What is a Casino?

Casino

A casino, or gambling hall, is a place where people wager on games of chance. The modern casino is often a massive resort filled with hotels, restaurants and other entertainment attractions, but casinos also exist in smaller buildings or rooms and on ships at sea. The casino business draws billions in profits each year for the companies, investors and Native American tribes that operate it. Casinos also provide jobs and tax revenues for local governments.

Most casino games involve a high degree of luck and only a small amount of skill. Some, such as poker, require the player to have a certain level of skill, but the overwhelming majority of casino games are pure chance. Each game has a built in advantage for the casino, known as the house edge or vig. The advantage can be as low as two percent, but over time it adds up.

The most common casino games include roulette, blackjack and poker. Most casinos have some version of these three, along with craps and keno. Some casinos also offer Asian games such as sic bo, fan-tan and pai-gow. Slot machines and video poker are the economic lifeblood of most modern casinos, generating the most revenue through their high speed play at sums ranging from five cents to a dollar.

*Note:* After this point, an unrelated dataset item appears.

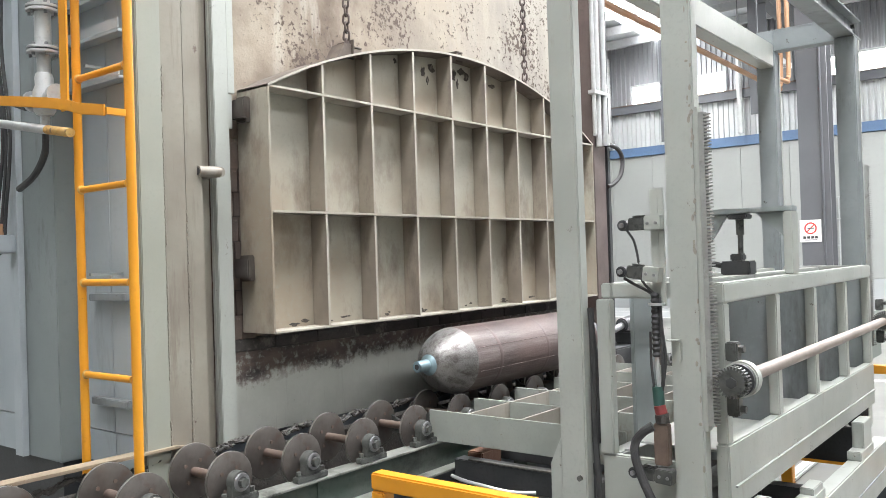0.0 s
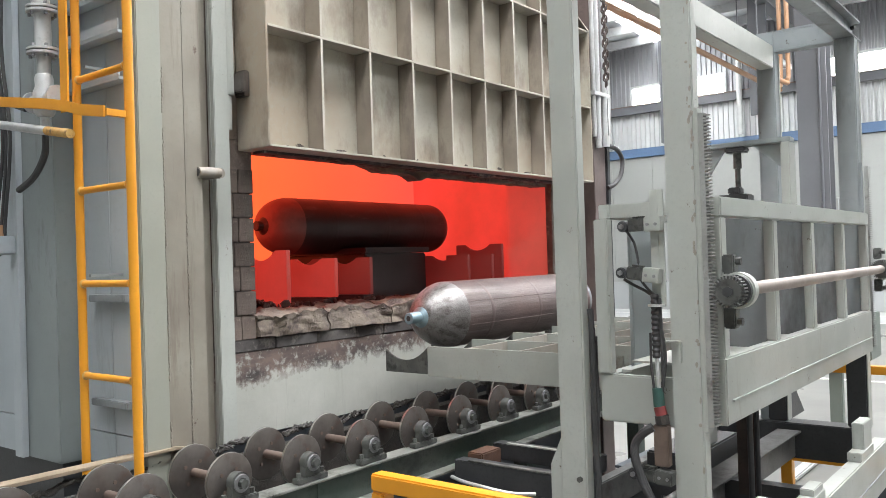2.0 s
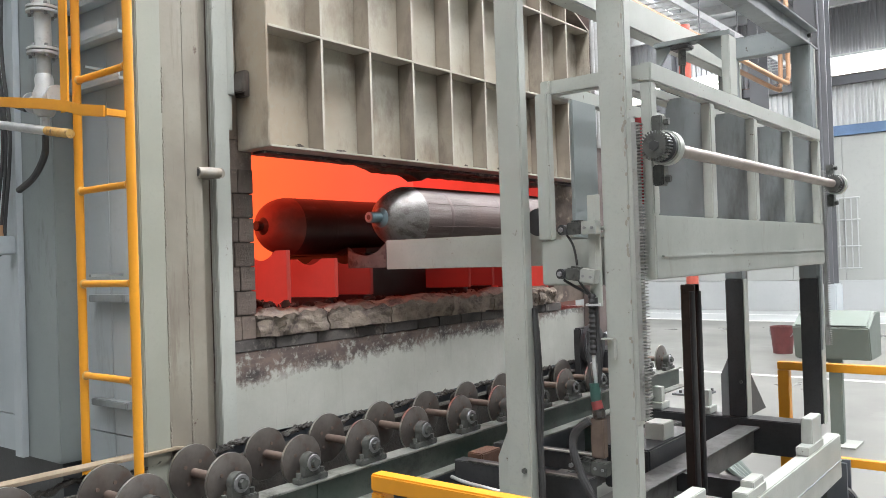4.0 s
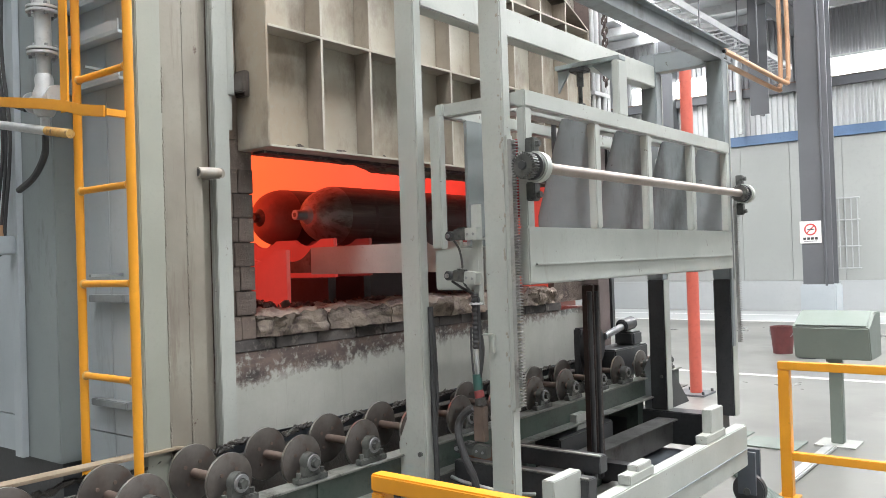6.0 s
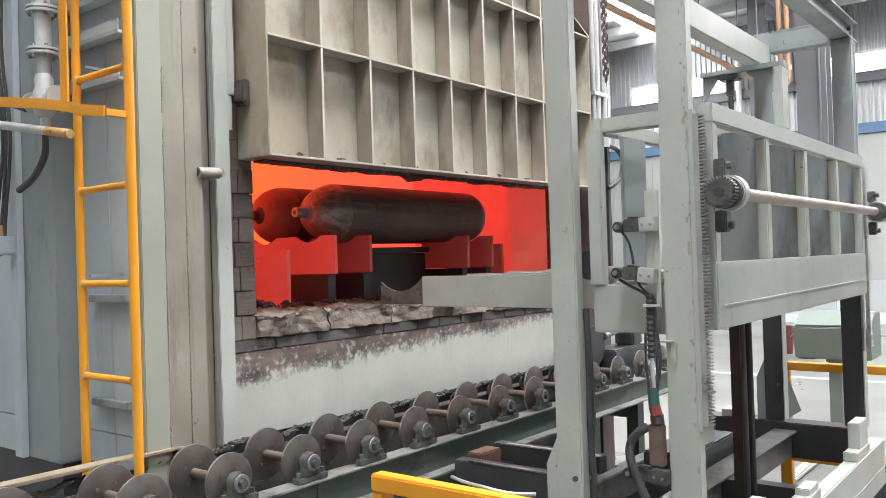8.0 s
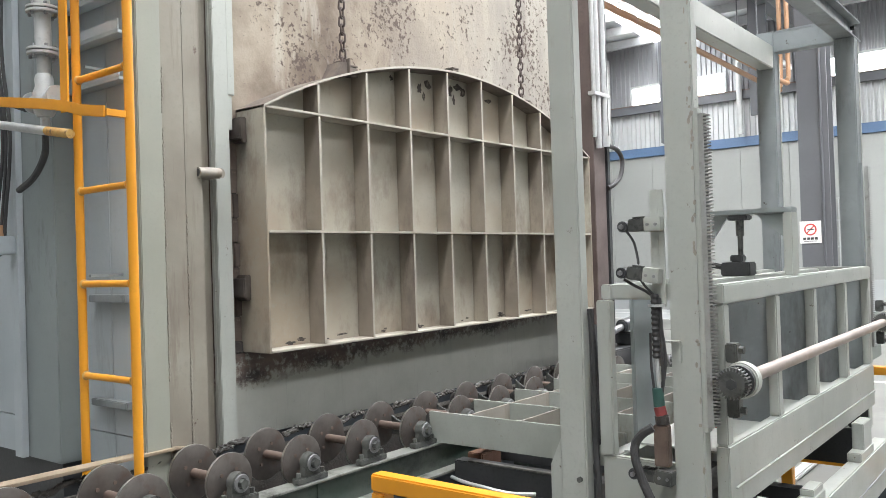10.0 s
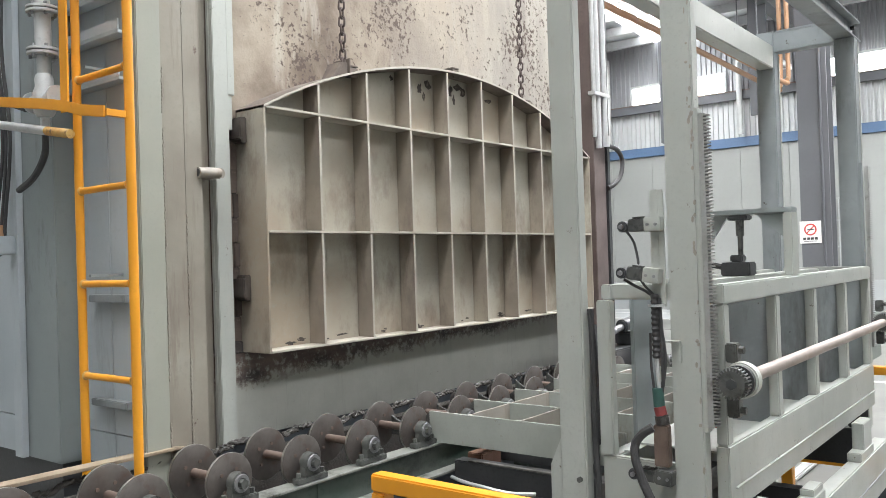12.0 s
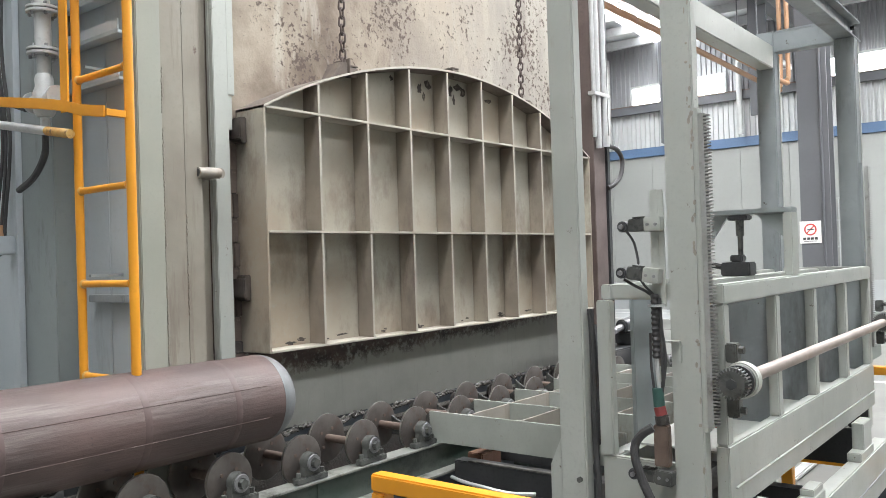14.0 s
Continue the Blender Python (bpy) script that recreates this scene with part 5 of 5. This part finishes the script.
# ---------------------------------------------------------------- what moves
def motions():
    dx, dy, dz = 4.0, 2.9, 0.0
    door_rows = [(0.0, 0.0, 1.180), (0.1, 0.0, 1.262), (0.5, 0.0, 1.580), (1.0, 0.0, 1.970), (1.12, 0.0, 2.035), (1.3, 0.0, 2.036), (3.2, 0, 2.036), (7.7, 0, 2.036),
                 (7.9, 0, 2.025), (8.0, 0, 1.995), (8.2, 0, 1.832), (9.0, 0.0, 1.185), (9.15, 0.005, 1.12), (9.4, 0.03, 1.098), (10.3, 0.03, 1.095), (14.0, 0.03, 1.095)]
    walk(door, [(t, pose(dx, dy + y, z)) for t, y, z in door_rows])
    for c, x in ((left_chain, 3.055), (right_chain, 4.765)):
        walk(c, [(t, pose(x, 2.985 + y, z + door_arch(x) + 0.035)) for t, y, z in door_rows])
    for c, x, y0 in ((slack_chain, 5.62, 2.80), (slack_chain_two, 5.66, 2.83)):
        walk(c, [(t, pose(x, y0, 3.53 - (z - 1.18) * 0.9)) for t, y, z in door_rows])
    travel = [(0.0, 0.0), (3.3, 0.0), (3.6, 0.05), (4.2, 0.40), (4.8, 0.755), (5.1, 0.82), (5.3, 0.83), (6.5, 0.83), (6.6, 0.815), (7.0, 0.56), (7.5, 0.185), (7.8, 0.05), (8.0, 0.02), (8.2, 0.012), (8.6, 0.0), (14.0, 0.0)]
    walk(cart, [(t, pose(4.3, 1.4 + y, FZ)) for t, y in travel])
    lift = [(0.0, 0.0), (1.3, 0.0), (1.42, 0.035), (1.5, 0.075), (2.0, 0.323), (2.5, 0.568), (3.0, 0.810), (3.12, 0.855), (3.2, 0.870), (3.4, 0.872), (5.3, 0.850), (6.1, 0.845), (6.2, 0.835), (6.3, 0.79), (6.45, 0.68), (6.55, 0.672),
            (8.2, 0.676), (8.5, 0.64), (9.6, 0.08), (9.9, 0.0), (14.0, 0.0)]

    def at(rows, t):
        for (a, p), (b, q) in zip(rows, rows[1:]):
            if a <= t <= b:
                return p + (q - p) * (t - a) / (b - a)
        return rows[-1][1]
    times = sorted({t for t, _ in travel} | {t for t, _ in lift})
    walk(carriage, [(t, pose(4.1, 1.3 + at(travel, t), CB + at(lift, t))) for t in times])
    rise = [(0.0, 0.0), (5.0, 0.0), (5.3, 0.01), (5.5, 0.035), (6.0, 0.115), (6.3, 0.135), (14.0, 0.135)]
    for b in walking:
        x, y, z = b.location
        walk(b, [(t, pose(x, y, z + dz)) for t, dz in rise])
    # the cylinder is taken off the rollers, carried in and left on the beams
    rows = [(0.0, 2.75, 0.94), (1.25, 2.75, 0.94), (1.38, 2.775, 0.945), (1.5, 2.793, 0.955)]
    rows += [(t, 2.795 + at(travel, t), 0.872 + at(lift, t)) for t in (2.0, 2.5, 3.0, 3.12, 3.2, 3.6, 4.2, 4.8, 5.1, 5.3)]
    rows += [(5.5, 3.632, 1.735), (5.75, 3.642, 1.765), (6.0, 3.645, 1.785), (6.3, 3.645, 1.80), (14.0, 3.645, 1.80)]
    walk(load, [(t, pose(CX, y, z)) for t, y, z in rows])
    walk(hot, [(t, pose(CX, y, z)) for t, y, z in ((0.0, 4.0, 1.737), (5.35, 4.0, 1.737), (5.7, 4.02, 1.765), (6.0, 4.03, 1.79), (6.3, 4.035, 1.805), (14.0, 4.035, 1.805))])
    roll = [(0.0, -2.2), (9.6, -2.2), (10.1, -1.9), (13.0, 1.235), (13.2, 1.440), (13.4, 1.698), (13.6, 1.905), (13.8, 2.138), (14.0, 2.365)]
    walk(incoming, [(t, pose(x - CL, 2.78, 0.94)) for t, x in roll])


motions()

In the 1950s, real estate investors and hotel chains realized that they could make more money from casinos than gangsters were making with their illegal rackets. They bought out the mobsters and began running casinos without the mob’s taint of organized crime. Today, casinos are much choosier about whom they allow to gamble. They concentrate their investments on high rollers, who are given free spectacular entertainment and palatial living quarters in exchange for their large wagers.